**Challenge:** Omit any picture, and return the remaining data exactly as written.

**Provided material:**
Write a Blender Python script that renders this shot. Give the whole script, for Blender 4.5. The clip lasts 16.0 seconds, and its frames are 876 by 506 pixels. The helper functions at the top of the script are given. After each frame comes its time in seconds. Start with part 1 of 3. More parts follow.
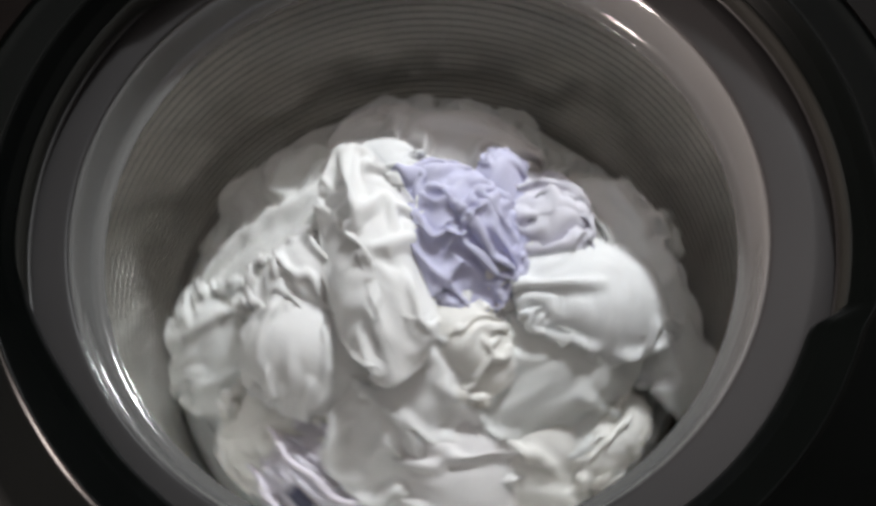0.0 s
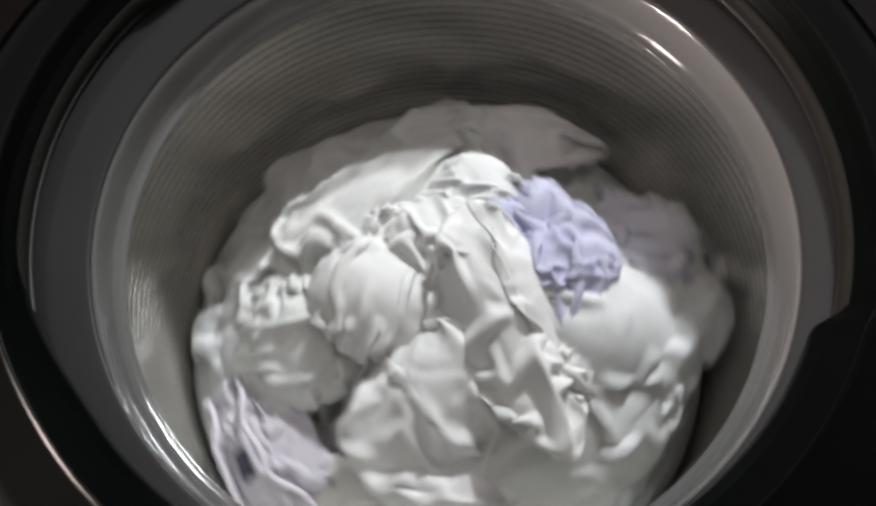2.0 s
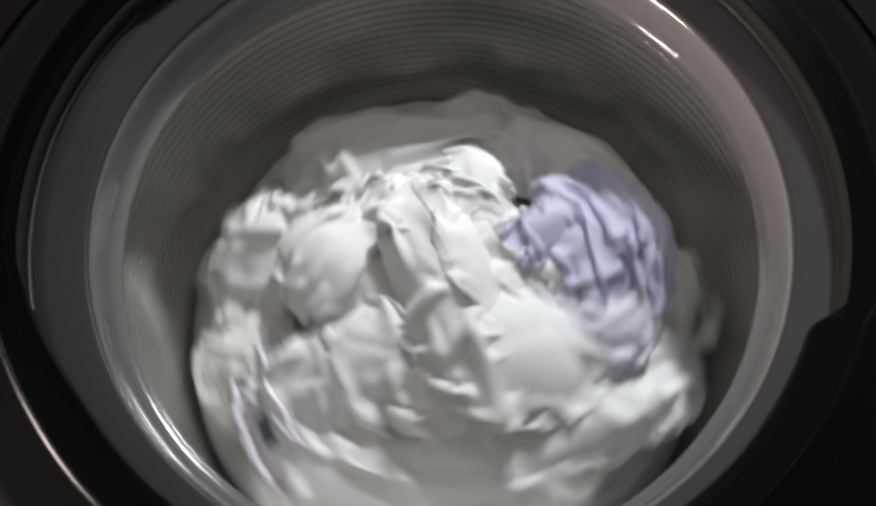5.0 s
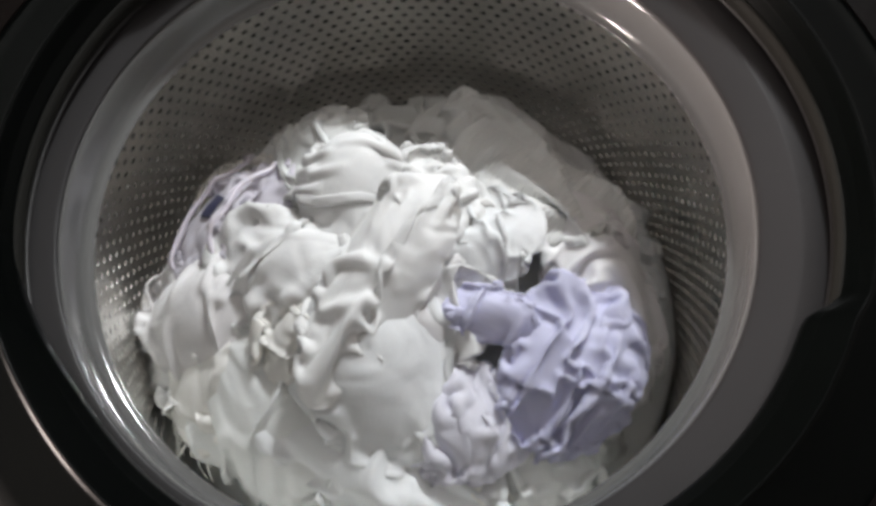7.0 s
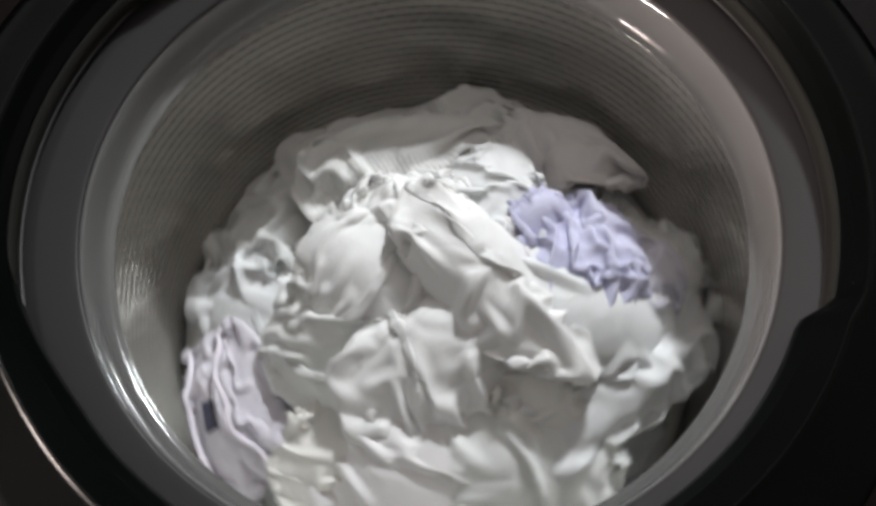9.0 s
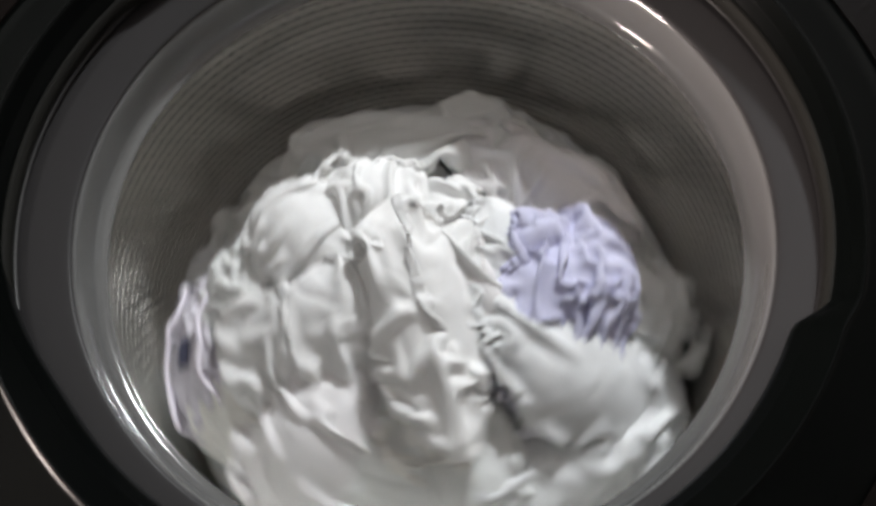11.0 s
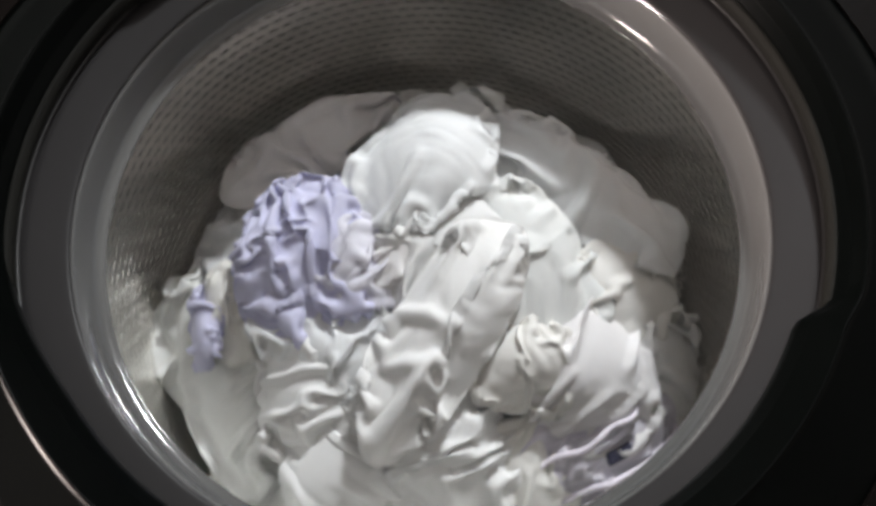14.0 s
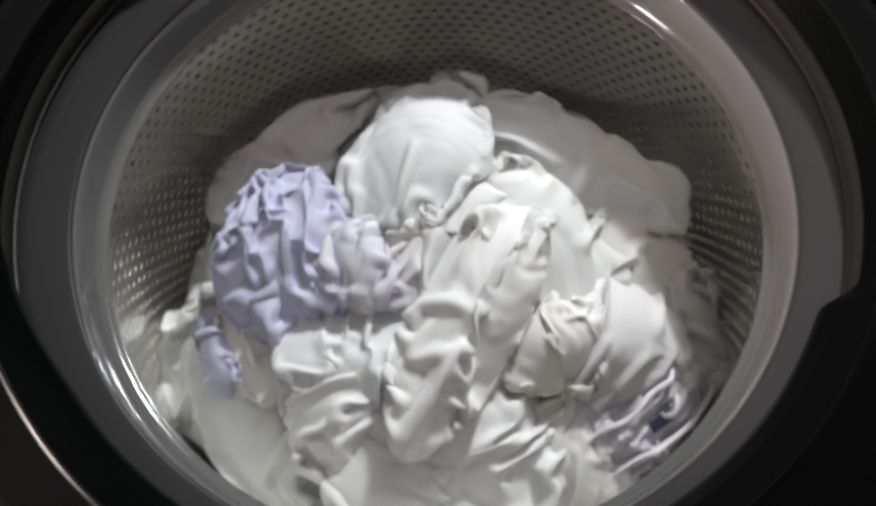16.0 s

**Worked answer:**
Write a Blender Python script that renders this shot. Give the whole script, for Blender 4.5. The clip lasts 16.0 seconds, and its frames are 876 by 506 pixels. The helper functions at the top of the script are given. After each frame comes its time in seconds. Start with part 1 of 3. More parts follow.
0.0 s
2.0 s
5.0 s
7.0 s
9.0 s
11.0 s
14.0 s
16.0 s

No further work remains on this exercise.